Directions for this task:
All of the lines below are to be printed again exactly; images are excluded from the output.

Given data:
──────

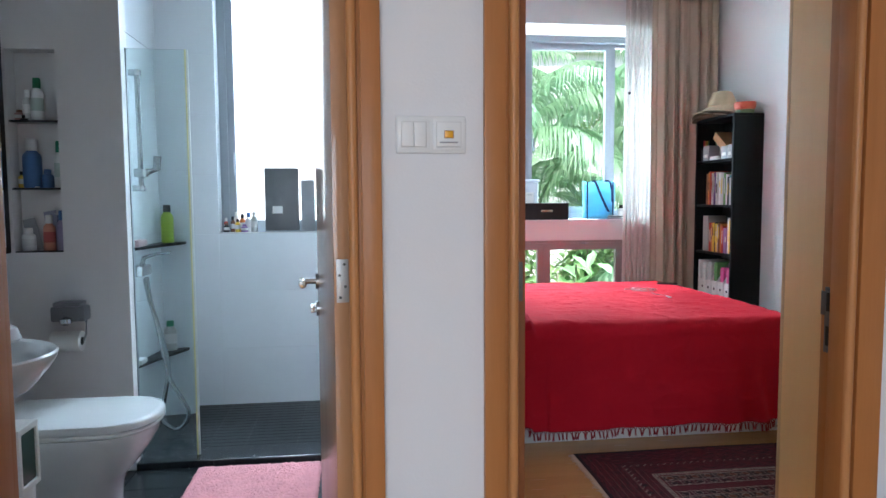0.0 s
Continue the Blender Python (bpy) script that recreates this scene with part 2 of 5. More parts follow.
def lathe(profile, at=(0, 0, 0), n=32, sx=1.0, sy=1.0):
    """A turned shape: (radius, height) pairs round the upright axis."""
    bm = bmesh.new()
    rings = []
    for r, z in profile:
        rings.append([bm.verts.new((at[0] + sx * r * math.cos(2 * math.pi * k / n), at[1] + sy * r * math.sin(2 * math.pi * k / n), at[2] + z)) for k in range(n)])
    for a, b in zip(rings, rings[1:]):
        for k in range(n):
            bm.faces.new((a[k], a[(k + 1) % n], b[(k + 1) % n], b[k]))
    for ring, flip in ((rings[0], True), (rings[-1], False)):
        if (ring[0].co - ring[n // 2].co).length > 0.001:
            bm.faces.new(ring[::-1] if flip else ring)
    bmesh.ops.recalc_face_normals(bm, faces=bm.faces)
    return bm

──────

Solution to the exercise:
0.0 s
Continue the Blender Python (bpy) script that recreates this scene with part 2 of 5. More parts follow.
def lathe(profile, at=(0, 0, 0), n=32, sx=1.0, sy=1.0):
    """A turned shape: (radius, height) pairs round the upright axis."""
    bm = bmesh.new()
    rings = []
    for r, z in profile:
        rings.append([bm.verts.new((at[0] + sx * r * math.cos(2 * math.pi * k / n), at[1] + sy * r * math.sin(2 * math.pi * k / n), at[2] + z)) for k in range(n)])
    for a, b in zip(rings, rings[1:]):
        for k in range(n):
            bm.faces.new((a[k], a[(k + 1) % n], b[(k + 1) % n], b[k]))
    for ring, flip in ((rings[0], True), (rings[-1], False)):
        if (ring[0].co - ring[n // 2].co).length > 0.001:
            bm.faces.new(ring[::-1] if flip else ring)
    bmesh.ops.recalc_face_normals(bm, faces=bm.faces)
    return bm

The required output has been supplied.